### Records for the task
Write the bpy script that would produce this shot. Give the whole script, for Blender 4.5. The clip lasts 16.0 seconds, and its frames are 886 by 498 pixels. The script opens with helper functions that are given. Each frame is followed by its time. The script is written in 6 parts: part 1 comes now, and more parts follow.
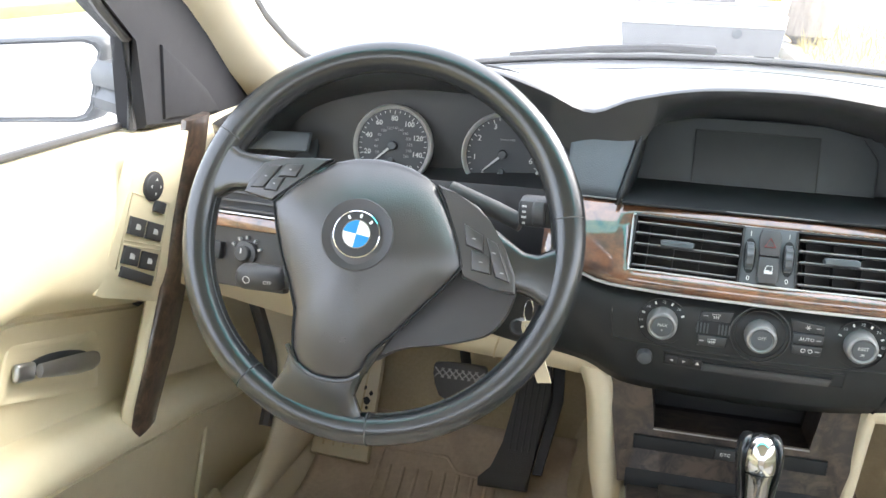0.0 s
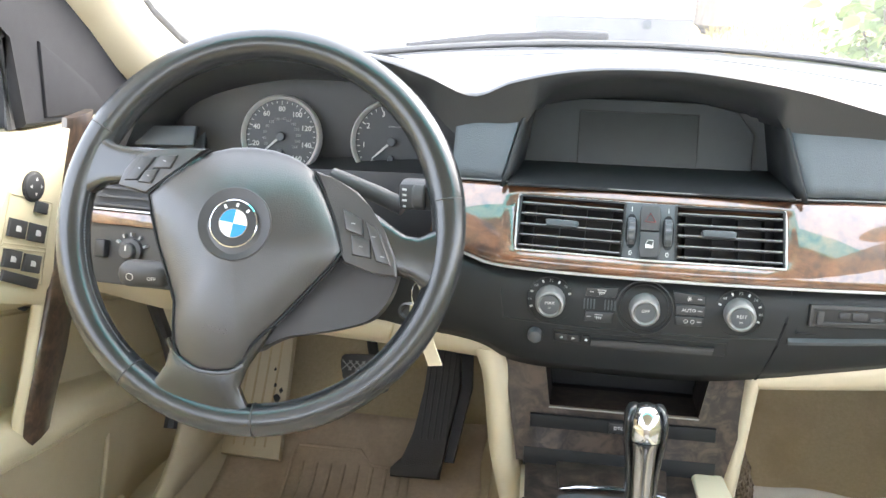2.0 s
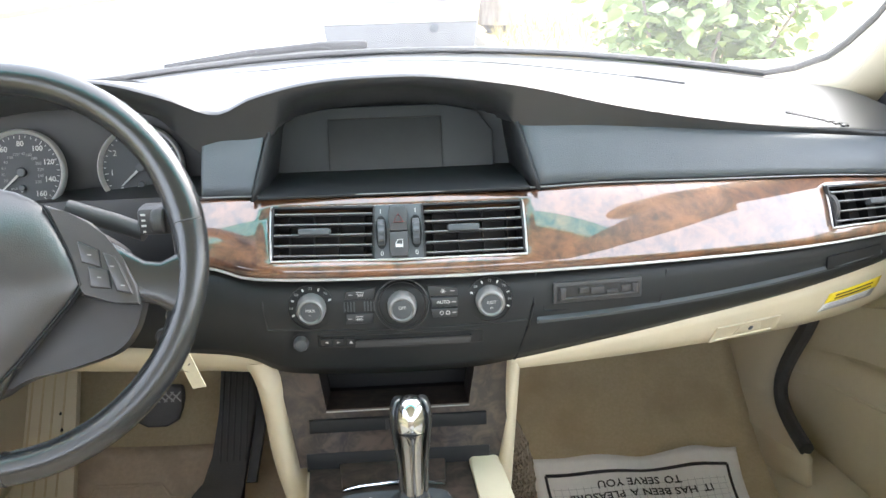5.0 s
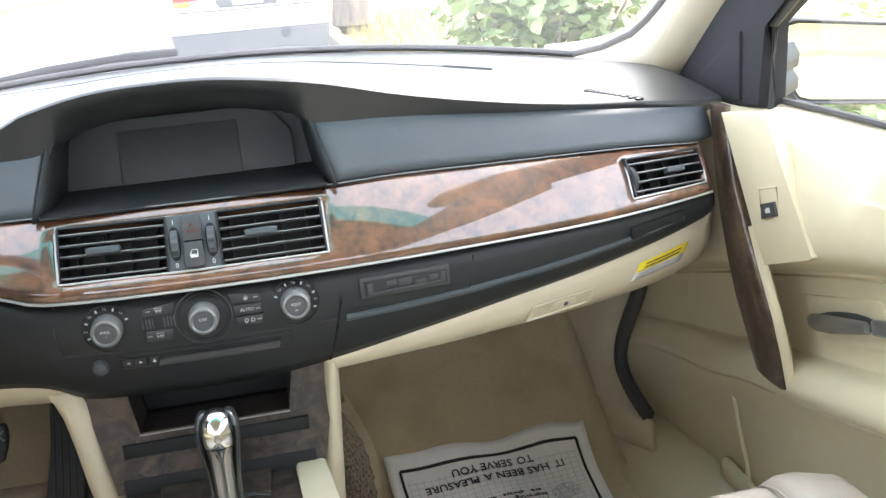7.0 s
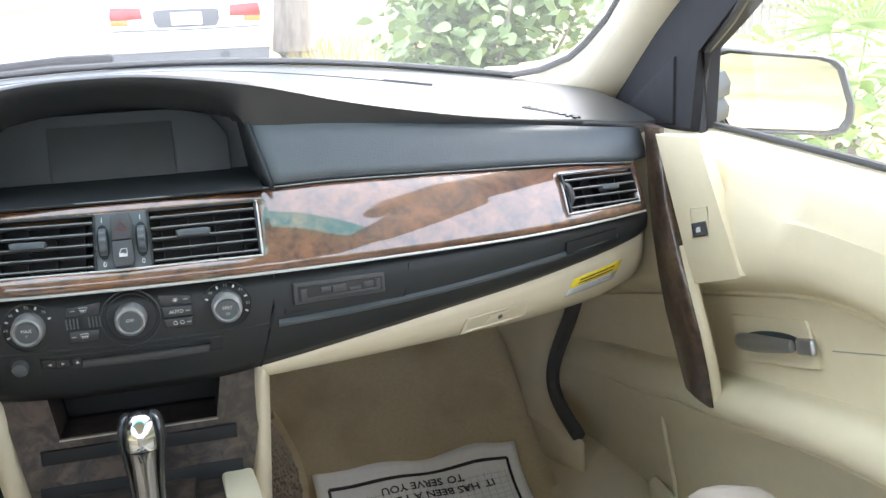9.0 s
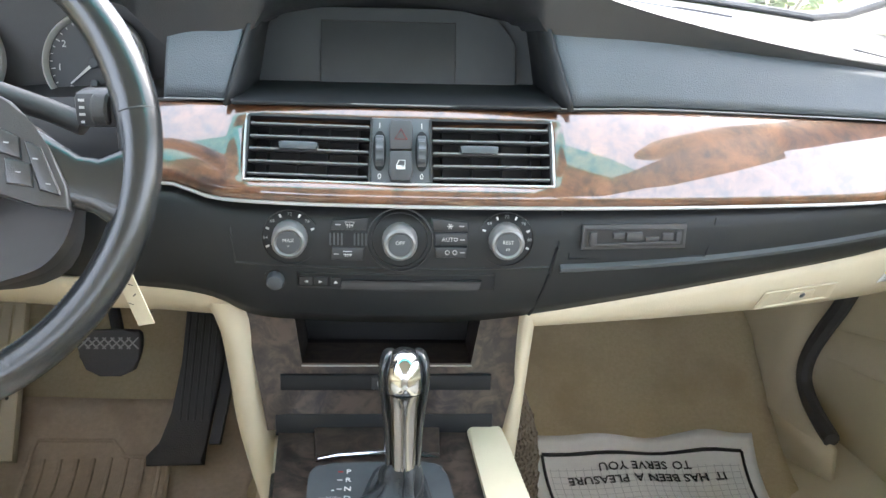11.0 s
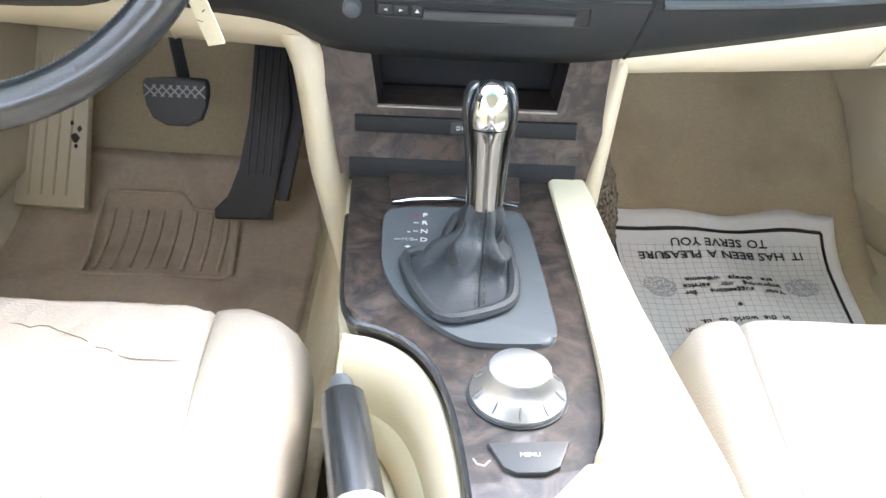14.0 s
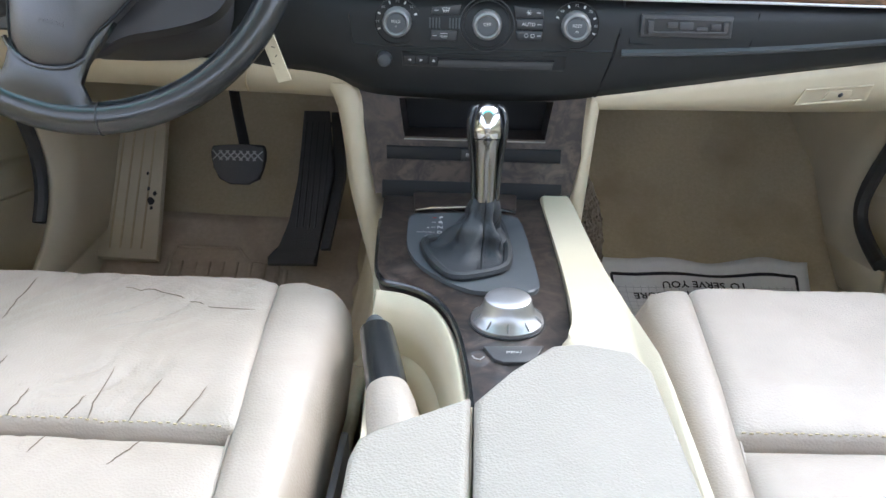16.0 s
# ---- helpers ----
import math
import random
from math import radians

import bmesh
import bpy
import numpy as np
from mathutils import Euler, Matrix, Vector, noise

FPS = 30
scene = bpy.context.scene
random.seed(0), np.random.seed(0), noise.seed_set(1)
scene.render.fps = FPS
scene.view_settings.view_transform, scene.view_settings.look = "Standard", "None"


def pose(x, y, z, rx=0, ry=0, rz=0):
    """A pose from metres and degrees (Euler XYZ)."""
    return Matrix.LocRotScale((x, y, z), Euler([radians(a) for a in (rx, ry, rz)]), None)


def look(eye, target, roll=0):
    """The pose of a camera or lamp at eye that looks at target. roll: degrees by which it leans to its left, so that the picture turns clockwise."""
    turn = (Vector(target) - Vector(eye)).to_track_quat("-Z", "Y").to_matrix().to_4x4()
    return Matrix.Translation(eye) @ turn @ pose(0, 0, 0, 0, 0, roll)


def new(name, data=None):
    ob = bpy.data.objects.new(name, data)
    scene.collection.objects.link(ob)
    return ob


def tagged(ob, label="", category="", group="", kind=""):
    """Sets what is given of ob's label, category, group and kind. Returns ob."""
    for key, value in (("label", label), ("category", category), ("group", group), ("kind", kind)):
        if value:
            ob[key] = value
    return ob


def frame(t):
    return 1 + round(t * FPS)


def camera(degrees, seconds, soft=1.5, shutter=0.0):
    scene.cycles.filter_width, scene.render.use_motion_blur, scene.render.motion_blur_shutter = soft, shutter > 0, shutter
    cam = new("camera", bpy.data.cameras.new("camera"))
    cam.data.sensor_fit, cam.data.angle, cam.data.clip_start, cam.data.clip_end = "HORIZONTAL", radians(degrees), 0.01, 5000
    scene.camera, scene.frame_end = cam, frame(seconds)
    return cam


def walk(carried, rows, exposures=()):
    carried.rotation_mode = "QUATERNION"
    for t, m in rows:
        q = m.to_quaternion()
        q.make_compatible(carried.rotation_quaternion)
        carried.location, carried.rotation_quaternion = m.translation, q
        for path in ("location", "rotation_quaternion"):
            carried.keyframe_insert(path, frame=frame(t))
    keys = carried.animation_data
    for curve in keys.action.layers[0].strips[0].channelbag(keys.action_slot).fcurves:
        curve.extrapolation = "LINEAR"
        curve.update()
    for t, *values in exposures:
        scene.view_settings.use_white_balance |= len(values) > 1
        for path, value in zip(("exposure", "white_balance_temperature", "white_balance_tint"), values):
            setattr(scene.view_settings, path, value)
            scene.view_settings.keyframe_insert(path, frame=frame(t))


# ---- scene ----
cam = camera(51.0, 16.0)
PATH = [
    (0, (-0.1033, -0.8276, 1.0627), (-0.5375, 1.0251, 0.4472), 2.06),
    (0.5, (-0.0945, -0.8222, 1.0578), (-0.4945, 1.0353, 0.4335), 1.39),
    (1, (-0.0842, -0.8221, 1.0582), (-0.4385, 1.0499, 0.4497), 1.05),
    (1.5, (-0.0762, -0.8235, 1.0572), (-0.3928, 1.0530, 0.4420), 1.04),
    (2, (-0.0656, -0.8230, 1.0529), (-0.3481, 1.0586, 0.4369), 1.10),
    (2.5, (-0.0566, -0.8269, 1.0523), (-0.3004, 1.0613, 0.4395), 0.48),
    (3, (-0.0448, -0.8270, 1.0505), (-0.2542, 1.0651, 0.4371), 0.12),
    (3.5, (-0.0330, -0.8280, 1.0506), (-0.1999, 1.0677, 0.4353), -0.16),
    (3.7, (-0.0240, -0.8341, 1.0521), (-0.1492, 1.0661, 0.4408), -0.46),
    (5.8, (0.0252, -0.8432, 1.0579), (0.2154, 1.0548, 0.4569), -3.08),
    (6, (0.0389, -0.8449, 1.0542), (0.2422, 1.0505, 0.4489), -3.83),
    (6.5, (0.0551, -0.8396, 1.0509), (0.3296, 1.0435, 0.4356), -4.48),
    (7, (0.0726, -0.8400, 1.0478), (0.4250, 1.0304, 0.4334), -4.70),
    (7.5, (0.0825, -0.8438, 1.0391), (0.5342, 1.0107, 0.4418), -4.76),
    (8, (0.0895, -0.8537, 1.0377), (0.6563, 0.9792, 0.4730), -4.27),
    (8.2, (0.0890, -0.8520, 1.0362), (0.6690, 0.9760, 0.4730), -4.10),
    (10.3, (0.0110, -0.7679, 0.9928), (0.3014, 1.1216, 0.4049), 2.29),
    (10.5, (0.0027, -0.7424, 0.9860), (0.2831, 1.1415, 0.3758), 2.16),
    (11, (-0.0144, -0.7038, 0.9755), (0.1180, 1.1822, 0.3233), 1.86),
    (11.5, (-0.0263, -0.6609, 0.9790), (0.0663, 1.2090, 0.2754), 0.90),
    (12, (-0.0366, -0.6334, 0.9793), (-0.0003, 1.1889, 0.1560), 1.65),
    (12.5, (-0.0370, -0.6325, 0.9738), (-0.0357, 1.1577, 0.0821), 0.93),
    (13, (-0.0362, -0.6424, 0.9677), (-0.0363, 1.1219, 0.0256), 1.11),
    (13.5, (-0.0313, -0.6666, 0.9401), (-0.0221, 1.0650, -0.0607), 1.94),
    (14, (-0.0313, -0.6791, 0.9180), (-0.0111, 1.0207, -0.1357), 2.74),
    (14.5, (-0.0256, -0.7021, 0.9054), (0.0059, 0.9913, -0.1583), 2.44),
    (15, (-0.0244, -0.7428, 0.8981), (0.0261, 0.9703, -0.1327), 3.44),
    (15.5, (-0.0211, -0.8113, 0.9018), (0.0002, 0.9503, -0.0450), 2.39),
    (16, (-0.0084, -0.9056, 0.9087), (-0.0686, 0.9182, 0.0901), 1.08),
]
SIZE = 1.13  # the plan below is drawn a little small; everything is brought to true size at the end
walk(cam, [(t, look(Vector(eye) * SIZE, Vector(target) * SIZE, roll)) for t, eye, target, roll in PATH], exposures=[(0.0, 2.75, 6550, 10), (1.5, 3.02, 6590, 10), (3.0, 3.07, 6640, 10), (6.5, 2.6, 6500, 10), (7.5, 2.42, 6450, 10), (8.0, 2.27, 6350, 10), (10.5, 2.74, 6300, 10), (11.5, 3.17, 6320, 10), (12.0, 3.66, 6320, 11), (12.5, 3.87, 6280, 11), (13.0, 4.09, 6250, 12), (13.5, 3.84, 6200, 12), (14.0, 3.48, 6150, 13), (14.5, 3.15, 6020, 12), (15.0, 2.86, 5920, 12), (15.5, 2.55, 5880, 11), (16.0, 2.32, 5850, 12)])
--
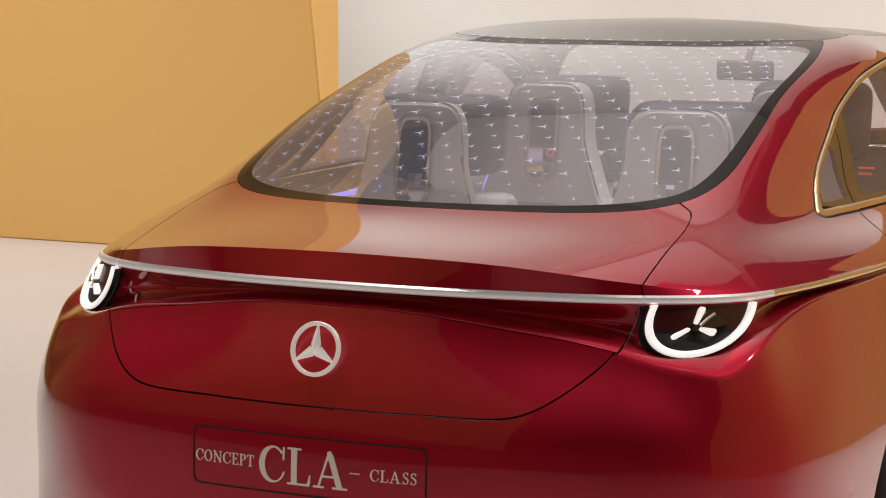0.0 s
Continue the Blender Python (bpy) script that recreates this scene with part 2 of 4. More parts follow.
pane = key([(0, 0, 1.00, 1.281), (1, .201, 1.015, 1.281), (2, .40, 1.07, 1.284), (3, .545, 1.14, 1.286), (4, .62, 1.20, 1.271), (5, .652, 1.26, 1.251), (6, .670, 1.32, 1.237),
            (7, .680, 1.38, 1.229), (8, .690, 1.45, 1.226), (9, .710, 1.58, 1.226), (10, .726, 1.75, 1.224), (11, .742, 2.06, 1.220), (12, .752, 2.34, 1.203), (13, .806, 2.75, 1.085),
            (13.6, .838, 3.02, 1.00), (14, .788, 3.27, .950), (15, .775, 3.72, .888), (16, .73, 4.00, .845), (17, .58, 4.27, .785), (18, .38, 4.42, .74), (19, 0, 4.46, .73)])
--
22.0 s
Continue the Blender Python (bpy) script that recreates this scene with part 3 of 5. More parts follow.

### Task
Copy exactly the material above from the line with "Write the bpy" to the line with "what is given", ends included, and nothing else. Leave out any picture.

### Output of the exercise
Write the bpy script that would produce this shot. Give the whole script, for Blender 4.5. The clip lasts 16.0 seconds, and its frames are 886 by 498 pixels. The script opens with helper functions that are given. Each frame is followed by its time. The script is written in 6 parts: part 1 comes now, and more parts follow.
0.0 s
2.0 s
5.0 s
7.0 s
9.0 s
11.0 s
14.0 s
16.0 s
# ---- helpers ----
import math
import random
from math import radians

import bmesh
import bpy
import numpy as np
from mathutils import Euler, Matrix, Vector, noise

FPS = 30
scene = bpy.context.scene
random.seed(0), np.random.seed(0), noise.seed_set(1)
scene.render.fps = FPS
scene.view_settings.view_transform, scene.view_settings.look = "Standard", "None"


def pose(x, y, z, rx=0, ry=0, rz=0):
    """A pose from metres and degrees (Euler XYZ)."""
    return Matrix.LocRotScale((x, y, z), Euler([radians(a) for a in (rx, ry, rz)]), None)


def look(eye, target, roll=0):
    """The pose of a camera or lamp at eye that looks at target. roll: degrees by which it leans to its left, so that the picture turns clockwise."""
    turn = (Vector(target) - Vector(eye)).to_track_quat("-Z", "Y").to_matrix().to_4x4()
    return Matrix.Translation(eye) @ turn @ pose(0, 0, 0, 0, 0, roll)


def new(name, data=None):
    ob = bpy.data.objects.new(name, data)
    scene.collection.objects.link(ob)
    return ob


def tagged(ob, label="", category="", group="", kind=""):
    """Sets what is given of ob's label, category, group and kind. Returns ob."""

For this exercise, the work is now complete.